Fonda çalan: "alçaklara kar yağdı üşümedin mi, Sen bu işin sonunu düşünmedin mi?"
Kendisinden -tabi ki- bir daha haber alamadım. Acaba hangi aşamada hamile olmadığımı çözdü? Bebeğim yaa, yerim.
ağızda biriktirilen çekirdeğin yendiği o andır. ama öyle 3-5 tane değil. artık son çekirdeği çitleyemeyecek kadar ağız dolusu biriktirip, sonrasında keyfini çıkara çıkara çiğnemek gibisi yoktur. çekirdeklerin sivri tarafları yanak içine batacak mı tedirginliğinin üzerine bir de karşımda sevmediğim biri varsa biraz çiğnedikten sonra ağzımın içini gösteririm. zevk ikiye katlanır.

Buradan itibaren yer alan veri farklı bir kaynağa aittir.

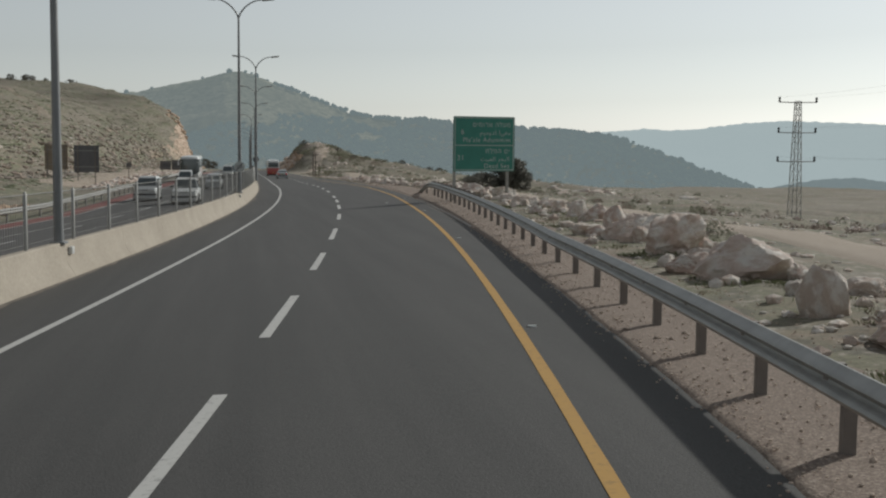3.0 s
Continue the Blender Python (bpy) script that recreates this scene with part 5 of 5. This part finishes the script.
def marker(s, off, up):
    root = empty("marker_post", stand(s, off, up), "red and white marker post at the median", "marker post", "marker posts")
    for k in range(4):
        bm = bmesh.new()
        box(bm, 0, 0, 0.08 + k * 0.13, 0.10, 0.04, 0.128, 0.006)
        part("band", bm, TAIL_RED if k % 2 else SIGN_WHITE, root, "red band" if k % 2 else "white band")
    return root


marker(72.0, -5.45, 0.83)
marker(200.2, -7.2, 0.0)
marker(202.5, -7.3, 0.0)


# small junction boxes on the median, at the lamps
def junction_box(s):
    root = empty("junction_box", stand(s, -5.66 + median_off(s), 0.62), "small white junction box on the median barrier", "junction box", "median junction boxes")
    bm = bmesh.new()
    box(bm, 0, 0, 0, 0.09, 0.2, 0.17, 0.012)
    part("housing", bm, WHITE, root)
    bm = bmesh.new()
    box(bm, 0.048, 0, 0, 0.008, 0.17, 0.14, 0.003)
    part("cover", bm, WHITE, root)


for place in (70.8, 113.9, 155.9, 194.3, 234.4):
    junction_box(place + 0.4)


# lattice pylon in the valley
def pylon(x, y):
    g = ground_z(x, y)
    root = empty("power_pylon", Matrix.Translation((x, y, g)), "grey lattice power pylon with three cross-arms", "pylon")
    top = 4.55 - g
    bm = bmesh.new()
    def half(z):
        return 0.4 - 0.22 * z / top
    legs = [(-1, -1), (1, -1), (1, 1), (-1, 1)]
    for a, c in legs:
        tube(bm, [(a * half(-0.3), c * half(-0.3), -0.3), (a * half(top), c * half(top), top)], 0.032, 5)
    part("leg_frame", bm, GALV, root)
    bm = bmesh.new()
    n = 11
    for k in range(n):
        z0, z1 = top * k / n, top * (k + 1) / n
        for (a, c), (e, f) in zip(legs, legs[1:] + legs[:1]):
            h0, h1 = half(z0), half(z1)
            tube(bm, [(a * h0, c * h0, z0), (e * h1, f * h1, z1)], 0.015, 4)
            tube(bm, [(e * h0, f * h0, z0), (a * h1, c * h1, z1)], 0.015, 4)
            tube(bm, [(a * h1, c * h1, z1), (e * h1, f * h1, z1)], 0.015, 4)
    part("bracing", bm, GALV, root)
    for z in (top - 0.1, top - 2.4, top - 4.6):
        bm = bmesh.new()
        for s in (-1, 1):
            tube(bm, [(0, 0.15 * s, z), (1.55, 0, z + 0.02)], 0.035, 5)
            tube(bm, [(0, 0.15 * s, z), (-1.55, 0, z + 0.02)], 0.035, 5)
        arm = part("cross_arm", bm, GALV_DARK, root)
        for x2 in (-1.5, 1.5):
            bm = bmesh.new()
            tube(bm, [(x2, 0, z), (x2, 0, z + 0.12), (x2, 0, z + 0.2), (x2, 0, z + 0.32), (x2, 0, z + 0.42)], [0.05, 0.1, 0.06, 0.1, 0.05], 8)
            part("insulator", bm, BLACK_TRIM, arm, "dark insulator")
    return root


pylon(61.65, 167.82)


def power_cables():
    root = empty("power_cables", pose(61.65, 167.82, 4.5), "thin dark power cables sagging from the pylon", "power cable")
    inv = root.matrix_world.inverted()
    for x2, z, end in ((-1.5, 4.85, (52, 60, 16.0)), (1.5, 4.85, (55, 60, 16.0)), (-1.5, 2.55, (52, 60, 13.7)), (1.5, 2.55, (55, 60, 13.7)), (-1.5, 0.35, (52, 60, 11.5)), (1.5, 0.35, (55, 60, 11.5))):
        a, c = Vector((61.65 + x2, 167.82, z)), Vector(end)
        pts = [a.lerp(c, k / 24) - Vector((0, 0, 3.2 * 4 * (k / 24) * (1 - k / 24))) for k in range(25)]
        bm = bmesh.new()
        tube(bm, pts, 0.003, 5)
        part("cable", bm, BLACK_TRIM, root).matrix_parent_inverse = inv


power_cables()


def wood_pole(s, off, h):
    p = beside(s, off)
    root = empty("utility_pole", Matrix.Translation(p), "thin wooden utility pole beside the road", "utility pole", "utility poles")
    bm = bmesh.new()
    tube(bm, [(0, 0, -0.3), (0, 0, h * 0.5), (0.02, 0, h)], [0.11, 0.095, 0.075], 10)
    part("pole", bm, BARK, root)
    bm = bmesh.new()
    box(bm, 0, 0, h - 0.25, 0.9, 0.08, 0.09, 0.01)
    part("cross_arm", bm, BARK, root)


wood_pole(352, 8.6, 5.2)
wood_pole(361, 8.6, 5.2)
wood_pole(375, 10.8, 3.2)


# scraps of litter on the road
def scrap(s, off, size, turn):
    bm = bmesh.new()
    vs = [bm.verts.new((x * size, y * size * 0.6, z * size)) for x, y, z in ((-1, -1, 0.02), (0.2, -1.1, 0.25), (1, -0.7, 0.05), (1.1, 0.8, 0.2), (0, 1, 0.05), (-0.9, 0.9, 0.3))]
    c = bm.verts.new((0, 0, size * 0.35))
    for k in range(6):
        bm.faces.new((vs[k], vs[(k + 1) % 6], c))
    ret = bmesh.ops.solidify(bm, geom=list(bm.faces), thickness=0.004)
    ob = part("litter", bm, SIGN_WHITE, None, flat=True)
    ob.matrix_world = stand(s, off, 0.004, turn)
    return tagged(ob, "crumpled white paper scrap lying on the asphalt", "litter", "paper scraps")


for place in ((148.8, 2.58, 0.09, 20), (226.8, 2.48, 0.08, 70), (212.9, 5.17, 0.16, 10), (203.4, -5.2, 0.07, 0), (231.8, -5.2, 0.08, 40), (63.0, 3.1, 0.05, 5)):
    scrap(*place)


# white reflector studs beside the yellow line
def studs():
    bm = bmesh.new()
    vs = box(bm, 0, 0, 0.010, 0.12, 0.10, 0.02, 0.004)
    for v in bm.verts:
        if v.co.z > 0.015:
            v.co.y *= 0.6
    first = part("road_stud", bm, SIGN_WHITE, None)
    first.matrix_world = stand(31.1, 3.83, 0.002)
    tagged(first, "small white reflector stud on the asphalt", "road stud", "road studs")
    for s in (16.0, 49.5, 67.5, 85.9, 103.5, 121.0, 138.7, 153.5, 168.5, 184.0, 198.9, 215.0, 230.1, 245.5, 261.0, 276.5):
        copy_thing(first, stand(s, 3.83, 0.002))


studs()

ayrıca, ağızda çekirdek biriktirebilmek hiç kolay bir iş değildir. güçlü bir irade ister. eğer iradeniz zayıfsa her çitlemeden sonra farkına varmadan çiğnemiş olursunuz çekirdeği. lütfen bu üstün yeteneğim kayıtlara geçsin. kulzos çekirdek çitleme şenliklerinde ağzımın içini göstermeyeceğime söz veriyorum. amma velakin, ben iradesizim biriktiremiyorum diyenle de seve seve paylaşırım.*
eğer makinelere hareket veren bir yazılım alanında çalışıyorsanız makinenin çalışması gerektiği gibi çalıştığını izlediğiniz an.
Günlerce kod yazıyorsunuz, optimizasyon algoritmaları geliştiriyorsunuz. olası senaryoları değerlendirip tedbirler alıyorsunuz. Hatalar yapıyorsunuz, aksıyor çalışmıyor ama illa ki o an geliyor.
Çalışıyor. Hem de şiir gibi. dans eder gibi çalışıyor. Robotun motorları gürüldüyor. pnömatik valfler, servolar uyum içinde hareket ediyor. Şartları değerlendirip kararlar alıyor. Uyguluyor, harekete geçiyor. Kodlara dökmeden önce kafanızda canlandırdığınız o hareketler, verdiğiniz kurallar... Evet tam olarak o noktadan geçecek, hızlanacak. Hedefe doğru yavaşlayıp hizalanacak. Olması gerektiği gibi.
İşte o an ihtiyaç duyulan tek şey bir sandalye. Oturup bir iki saat kod yazmadan izlemek için.
Pinokyo'nun canlandığını gören gepetto gibi izlemek için.
Demirden çocuğunun ilk adımlarını gören et ve kemikten bir babanın buna hakkı olmalı.
2 sade poğaça+vişneli meyve suyunu gömüp, manzaraya karşı sigara içmek. yurtta sabahları yapıyorum bu aktiviteyi. önce, sabah 10'da börekçinin o mis kokulu börek kokan dükkanında iki tane poğaçayı meyve suyuyla gömüyorum. akabinde tekrar yurdun yolunu tutup, bahçeye çıkıyorum ve işte o an geliyor. bahçeye çıkıp kulaklığı takarak bir gece önceki şampiyonlar ligi, uefa avrupa ligi veya herhangi bir ligin maç özetlerini sigara tüttürerek izliyorum. şu aktivite en az 10 orgazma bedel.